Many commentators simply acknowledge that it’s probably the result of a copy error. Matthew Henry, for example:

“… therefore what differences there are we may suppose to arise either from the mistakes of transcribers, which easily happen in numbers, or from the diversity of the copies from which they were taken.”

The Bible, after all, was not originally written in English. When believers assert that scripture is inspired of God and, thus, infallible, we do not – when it comes down to it – mean that any translation undertaken by anyone is infallible. Where such a copy error may have crept in is difficult to know, and not really that interesting … to me, at least.

Other solutions have been suggested, of course. Matthew Henry’s commentary on the passage from Nehemiah continues:

“Or perhaps one was the account of them when they set out from Babylon with Zerubbabel, the other when they came to Jerusalem.”

Clark’s commentary on the Ezra passage recommends a third source:

“There are many difficulties in this table of names; but as we have no less than three copies of it, that contained here from Ezra 2:1-67, a second in Nehemiah 7:6-69, and a third in 1 Esdras 5:7-43, on a careful examination they will be found to correct each other.”

Esdras is an ancient Greek translation of Ezra that differs in small part from the book of Ezra. It is not considered scripture by most of the Church, but is considered historically useful. Clark suggests that where Ezra and Nehemiah disagree (presumably due to copy error), Esdras be consulted as the tie-breaker.

Poole’s commentary suggests that some gave their names that they would return to Jerusalem but changed their minds, fell ill, died, etc. and did not go, or did not make it all the way through. Others may have taken wives or had children between registering for the trip and arriving. Life happens.

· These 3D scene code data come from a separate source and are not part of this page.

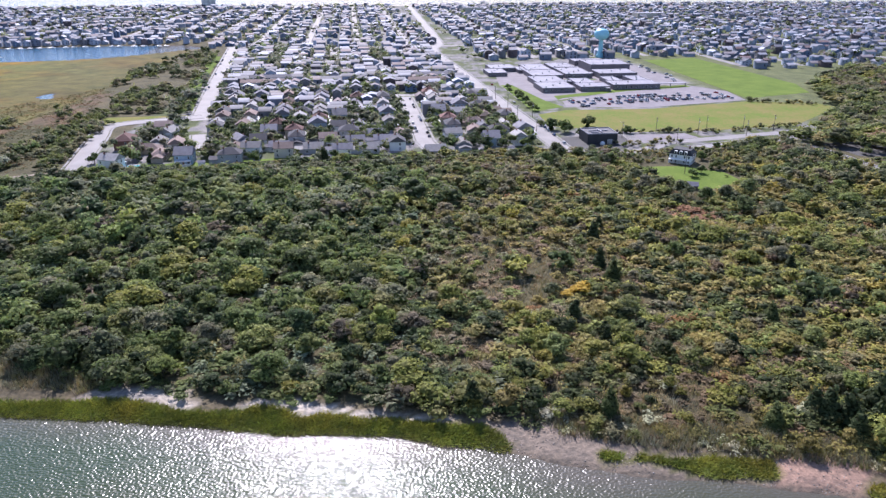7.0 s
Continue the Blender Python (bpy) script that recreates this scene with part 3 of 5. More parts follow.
# shrubs dotted over the dry reeds, along the track and the edge of the marsh
x, y = scatter([(-520, 180), (-205, 182), (-170, 400), (-150, 640), (-120, 640), (-150, 1000), (-215, 1000), (-230, 600), (-330, 460), (-600, 470), (-640, 420)], 5.2, 21)
p = clouds(x, y, 34, 71)
low = (y > 300) & (y < 400) & (x > -345) & (x < -205)
edge_meadow = (x > -240) & (y > 440)
border = low | (away([(-692, 406), (-499, 384), (-420, 392), (-291, 404), (-196, 412)], x, y, False) < 24) | ((x > -240) & (y > 420)) | ((x > -215) & (y > 370) & (y < 420))
keep = (p > np.where(edge_meadow, 0.50, np.where(low, 0.22, np.where(border, 0.42, np.where(y < 300, 0.69, 0.60))))) & ~inside(SCRUB, x, y) & ~((away([(-692, 406), (-499, 384), (-420, 392), (-291, 404), (-196, 412)], x, y, False) < 4)) & ~inside(THICKET, x, y) & (away([(-100, 520), (-110, 560), (-115, 620), (-128, 780), (-146, 1020), (-150, 1060)], x, y, False) > 17) & ~((x > -172) & (y > 410) & (y < 600))
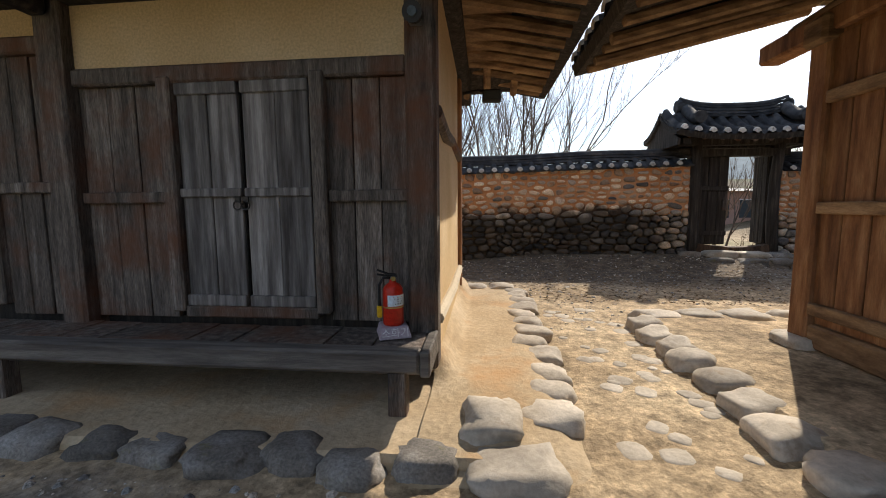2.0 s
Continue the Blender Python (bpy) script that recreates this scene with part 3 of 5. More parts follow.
TOP = 2.1
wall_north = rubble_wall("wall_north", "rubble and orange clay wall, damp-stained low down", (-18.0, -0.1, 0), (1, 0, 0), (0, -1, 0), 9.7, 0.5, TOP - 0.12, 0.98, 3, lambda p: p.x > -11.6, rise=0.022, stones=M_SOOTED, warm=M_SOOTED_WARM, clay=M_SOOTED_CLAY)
coping(wall_north, (-18.0, 0.15, 0), (1, 0, 0), 9.75, (0, -1, 0), TOP - 0.12, 0.36, 0.16, 0.022)
wall_north_2 = rubble_wall("wall_north_2", "rubble wall with orange clay above grey stones", (-6.42, -0.1, 0), (1, 0, 0), (0, -1, 0), 6.42, 0.5, TOP - 0.03, 1.1, 4, lambda p: p.x < -2.2)
coping(wall_north_2, (-6.4, 0.15, 0), (1, 0, 0), 6.5, (0, -1, 0), TOP - 0.05, 0.35, 0.16)
wall_east = rubble_wall("wall_east", "long rubble wall with orange clay above grey stones", (0, 0.4, 0), (0, -1, 0), (-1, 0, 0), 25.2, 0.5, TOP - 0.02, 1.05, 5, lambda p: p.y > -4.6, rise=0.016, flat=1.85, rows=(0.098, 0.128), widths=(0.2, 0.38))
coping(wall_east, (0.25, 0.3, 0), (0, -1, 0), 25.2, (-1, 0, 0), TOP - 0.04, 0.36, 0.16, 0.016)


# ---- roofs and buildings ----
def tiled_slope(parent, ridge_c, half_len, run, z_ridge, z_eave, along, out, pitch=0.27, sag=0.12, lift=0.12, radius=0.075):
    """One slope of a tiled roof: a curved bed and its tile rows. ridge_c: middle of the ridge in plan."""
    along, out = Vector(along).normalized(), Vector(out).normalized()
    prof = []
    for k in range(7):
        t = k / 6
        prof.append((run * t, (z_ridge - z_eave) * ((1 - t) ** 1.0) - sag * math.sin(math.pi * t)))
    mesh = tile_row_mesh(prof, radius, pitch)
    n = int(2 * half_len / pitch)
    rot = Matrix((Vector((0, 0, 1)).cross(out) * -1, -out, Vector((0, 0, 1)))).transposed().to_4x4()
    rng = random.Random(int(half_len * 100 + run * 7))
    for k in range(n):
        s = -half_len + (k + 0.5) * 2 * half_len / n
        z = z_eave + lift * abs(s / half_len) ** 3
        row = new("tile_course", mesh)
        row.parent = parent
        row.matrix_basis = Matrix.Translation(Vector(ridge_c) + along * s + Vector((0, 0, z))) @ rot @ Matrix.Rotation(rng.uniform(-0.008, 0.008), 4, "Z")
    bm = bmesh.new()
    top, low = [], []
    for j in range(13):
        s = -half_len + 2 * half_len * j / 12
        z = z_eave + lift * abs(s / half_len) ** 3
        top.append([bm.verts.new(Vector(ridge_c) + along * s + out * o + Vector((0, 0, z + h - 0.02))) for o, h in prof])
        low.append([bm.verts.new(Vector(ridge_c) + along * s + out * (o - 0.03) + Vector((0, 0, z + h - 0.13))) for o, h in prof])
    for j in range(12):
        for k in range(6):
            bm.faces.new((top[j][k], top[j + 1][k], top[j + 1][k + 1], top[j][k + 1]))
            bm.faces.new((low[j][k], low[j][k + 1], low[j + 1][k + 1], low[j + 1][k]))
        bm.faces.new((top[j][6], top[j + 1][6], low[j + 1][6], low[j][6]))
    for j in (0, 12):
        for k in range(6):
            bm.faces.new((top[j][k], top[j][k + 1], low[j][k + 1], low[j][k]))
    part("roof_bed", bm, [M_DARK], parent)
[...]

We know very little about the records – how many were taken, when they were taken, if copies were made, etc. How we read them thousands of years and dozens of lingual translations later depends largely on what we want to see. We can read for wisdom and instruction, and any number of explanations become plausible, or we can interpret “vague” as “damning,” and refuse to see the forest for the trees.